Por Roque
Segundo informações do Sindicato dos Trabalhadores da USP, o Sintusp, a última vez em que houve uma intervenção policial no campus da Cidade Universitária foi em 1979, há exatamente 30 anos atrás, nos tenebrosos tempos da ditadura militar, e contando com um efetivo de 10 ou 15 policiais desarmados. Terça-feira, dia 9 de junho (é bom lembrarmos desta data), às 23h00, alguns pedaços de paus, algumas pedras, faixas amassadas e rasgadas, marcas de sangue na calçada em frente ao Paço das Artes, contavam um pouco os episódios que horas antes, por voltas das 17h00, a avenida principal, que dá para o Portão 1 do campus, fora palco. No canteiro central da avenida, cercado por seis guarnições blazers e uma viatura policial, o funcionário Claudionor Brandão, diretor do Sintusp e demitido por suas atividades ligadas ao sindicato, era detido sem esboçar uma única resistência e levado para uma delegacia.
Segundo o próprio Brandão, horas depois, em assembléia organizada por alunos na avenida que margeia o prédio da Faculdade de História e Geografia, interditada por barricadas, ele, que não participava do ato que fechou a entrada e saída do Portão 1 ( batizado Trancaço), apenas apoiava, ouviu rumores de que diretores do Sintusp estavam sendo presos por causa da manifestação. Sendo assim, resolveu ir até lá apaziguar os contendores e ampará-los no que fosse preciso. Eis que, ao chegar lá, foi autuado por um coronel que o conhecia de nome e que alegava desacato à autoridade, por aquele ter simplesmente perguntado sobre os companheiros, e resistência à prisão, por ter dito “eu não fiz nada”.
O que de fato aconteceu foi que a tropa de choque chegou reprimindo violentamente a manifestação pacífica realizada por funcionários e estudantes. Num primeiro momento, alguns estudantes foram espancados ali mesmo na avenida. Dois ou três foram presos com o Brandão. A ação foi tão violenta e desigual que deixou uma cortina de fumaça de bomba de gás lacrimogêneo, que ia da avenida, onde tudo começou, passando pela reitoria, até o prédio da Faculdade de História e Geografia. Quatro helicópteros da força tática sobrevoavam o local. Estouros de bombas podiam ser ouvidos a todo o momento, bem como seu rastro de fogo era visível quando anoitecia. Nem professores, que tentavam mediar uma negociação possível, foram poupados, sendo atingidos no rosto por gás de pimenta. Barricadas foram armadas interditando uma das vias da avenida. Alguns estudantes preparavam-se para resistir com dutos de cimento e fortificar as barricadas, mas eram desestimulados pela “turma do deixa disso”.

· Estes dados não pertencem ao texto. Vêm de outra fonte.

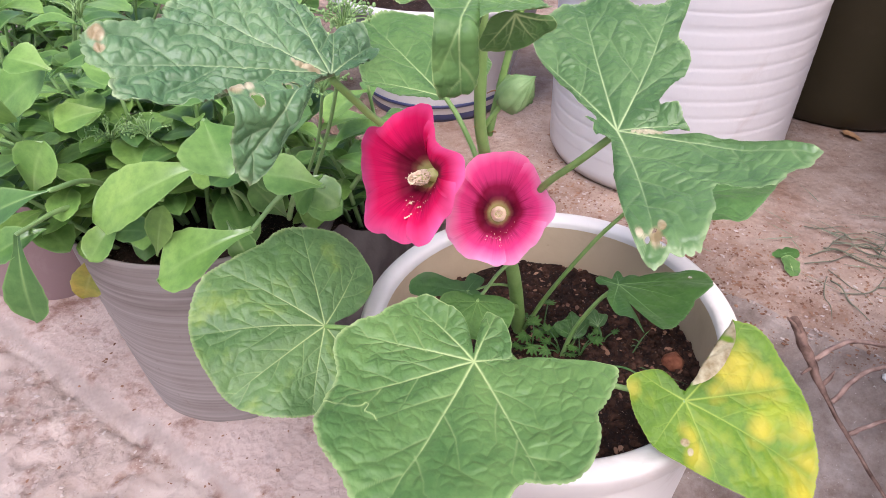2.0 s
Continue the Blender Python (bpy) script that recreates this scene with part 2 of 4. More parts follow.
BLUE_BAND = plain("navy_glaze", (0.03, 0.04, 0.10), (0.05, 0.06, 0.14), 20.0, 0.3)
BAG = plain("black_plastic_bag", (0.05, 0.042, 0.042), (0.115, 0.10, 0.098), 14.0, 0.45, 0.5, 0.004, 40.0)


def grey_pot_material():
    m, n, l, b = material("grey_streaked_plastic", 0.6, 0.35)
    mp = n.new("ShaderNodeMapping")
    mp.inputs["Scale"].default_value = (2.2, 2.2, 130.0)
    mp.inputs["Rotation"].default_value = (0.05, 0.04, 0.0)
    l.new(coords(n), mp.inputs["Vector"])
    f = noise_node(n, l, 1.0, 5.0, 0.55, mp.outputs[0], 0.5)
    c = ramp(n, l, f, [(0.32, (0.185, 0.158, 0.146)), (0.50, (0.250, 0.220, 0.206)), (0.70, (0.335, 0.302, 0.285))])
    c = mix(n, l, ramp(n, l, noise_node(n, l, 9.0, 5.0, 0.6), [(0.42, (0, 0, 0)), (0.70, (0.6, 0.6, 0.6))]), c, (0.30, 0.27, 0.26))
    c = mix(n, l, ramp(n, l, noise_node(n, l, 60.0, 5.0, 0.7), [(0.62, (0, 0, 0)), (0.72, (0.5, 0.5, 0.5))]), c, (0.14, 0.10, 0.085))
    l.new(c, b.inputs["Base Color"])
    bump(n, l, b, f, 0.12, 0.0015)
    return m


GREY_POT = grey_pot_material()


def soil_material():
    m, n, l, b = material("dark_soil", 0.9, 0.3)
    c = ramp(n, l, noise_node(n, l, 130.0, 6.0, 0.7), [(0.3, (0.011, 0.0055, 0.004)), (0.55, (0.026, 0.012, 0.008)), (0.74, (0.085, 0.040, 0.025))])
    c = mix(n, l, ramp(n, l, noise_node(n, l, 420.0, 2.0), [(0.66, (0, 0, 0)), (0.72, (1, 1, 1))]), c, (0.38, 0.26, 0.18))
    l.new(c, b.inputs["Base Color"])
    bump(n, l, b, noise_node(n, l, 150.0, 8.0, 0.75), 1.0, 0.008)
    return m


def aggregate_material():
    m, n, l, b = material("aggregate", 0.9, 0.2)
    own = n.new("ShaderNodeNewGeometry").outputs["Random Per Island"]
    c = ramp(n, l, own, [(0.0, (0.27, 0.20, 0.175)), (0.30, (0.34, 0.28, 0.255)), (0.8, (0.40, 0.345, 0.32)), (1.0, (0.47, 0.42, 0.395))])
    c = mix(n, l, ramp(n, l, noise_node(n, l, 120.0, 4.0, 0.7), [(0.40, (0, 0, 0)), (0.65, (0.6, 0.6, 0.6))]), c, (0.43, 0.36, 0.33))
    l.new(c, b.inputs["Base Color"])
    bump(n, l, b, noise_node(n, l, 260.0, 4.0), 0.6, 0.002)
    return m


AGGREGATE = aggregate_material()
SOIL = soil_material()
CLOD = plain("clod", (0.014, 0.007, 0.005), (0.080, 0.040, 0.026), 45.0, 0.95, 0.2, 0.002, 300.0)


# ---------------------------------------------------------------- mesh helpers
def thing(name, label, category, m=None, group="", kind=""):
    ob = new(name)
    if m is not None:
        ob.matrix_world = m
    return tagged(ob, label, category, group, kind)


def mesh_of(name, verts, faces, mat, smooth=True, attrs=None):
    me = bpy.data.meshes.new(name)
    me.from_pydata([tuple(v) for v in verts], [], [tuple(f) for f in faces])
    me.materials.append(mat)
    if smooth:
        me.shade_smooth()
    for k, v in (attrs or {}).items():
        a = me.attributes.new(k, "FLOAT", "POINT")
        a.data.foreach_set("value", np.asarray(v, dtype=np.float32))
    me.update()
    return me


def piece(name, me, parent=None, label="", m=None, category="", kind="", group=""):
    ob = new(name, me)
    if parent is not None:
        ob.parent = parent
    if m is not None:
        ob.matrix_basis = m
    return tagged(ob, label, category, group, kind)


def grid_faces(rows, cols, wrap=False):
    f = []
    for i in range(rows - 1):
        for j in range(cols if wrap else cols - 1):
            k = (j + 1) % cols
            f.append((i * cols + j, i * cols + k, (i + 1) * cols + k, (i + 1) * cols + j))
    return f


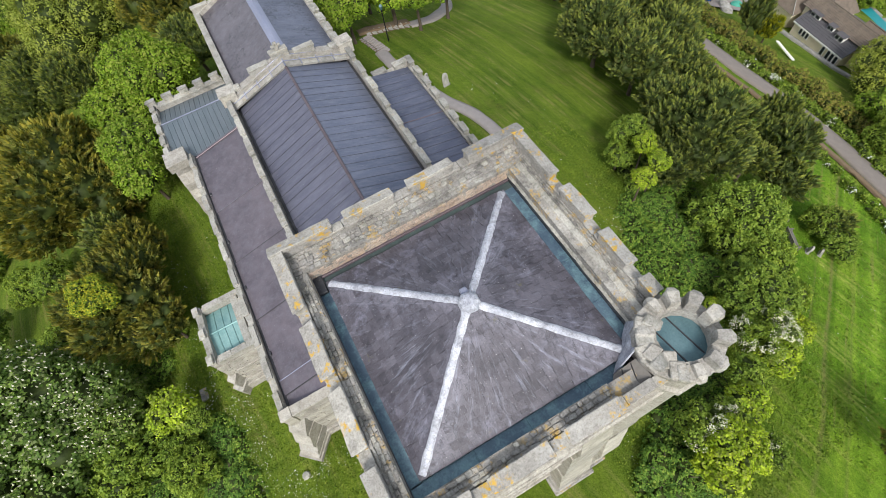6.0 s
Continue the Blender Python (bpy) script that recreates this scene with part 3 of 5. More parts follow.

A esta altura, outros estudantes se dividiam, pois alguns queriam realizar assembléia extraordinária dentro do prédio da Faculdade de História e Geografia, já que estava inviabilizada a assembléia agendada para acontecer em frente da reitoria às 18h00, enquanto outros queriam que ela ocorresse na avenida bloqueada. A tropa de choque se posicionou cercando a reitoria, ostensivamente. De quando em quando, a PM soltava fogos de artifício (pressão psicológica?). Entre os estudantes, o impasse se prolongou por algumas horas até que se decidiu por fazer a assembléia na avenida, como sinal de resistência. Então, a assembléia prosseguiu com muitas falas e deliberou por uma vigília no prédio até que a polícia se retirasse completamente, uma passeata do campus até a avenida Paulista para o dia seguinte, assembléia dos estudantes marcada para o dia 15 (segunda-feira) e outras propostas.
Os fatos narrados, na verdade, representam somente uma fração de tudo o que ocorreu, e é apenas o resultado de um desenrolar de acontecimentos, tendo início com a greve dos funcionários no dia 5 de maio, que culminou com uma ação de reintegração de posse, solicitada pela reitora Suely Vilela, da calçada em frente à reitoria, tomada por piquetes. Cabe se perguntar qual é a legitimidade de uma reintegração de posse de um espaço público (calçada) dentro de um espaço público. Todavia, a polícia militar estava em piquetes em vários pontos da universidade: na antiga reitoria, no Cepeusp, na coordenadoria do campus, na coordenadoria de assistência social (Coseas), nos Museus de Arte Contemporânea (MAC) e Arqueologia e Etnologia (MAE) e da creche oeste.
Ao que tudo indica, tal violação da legalidade burguesa é apenas o sinal de início da democracia que é forjada a ferro e fogo, algo que já vinha se gestando faz tempo. A USP teve seu dia de Paraisópolis.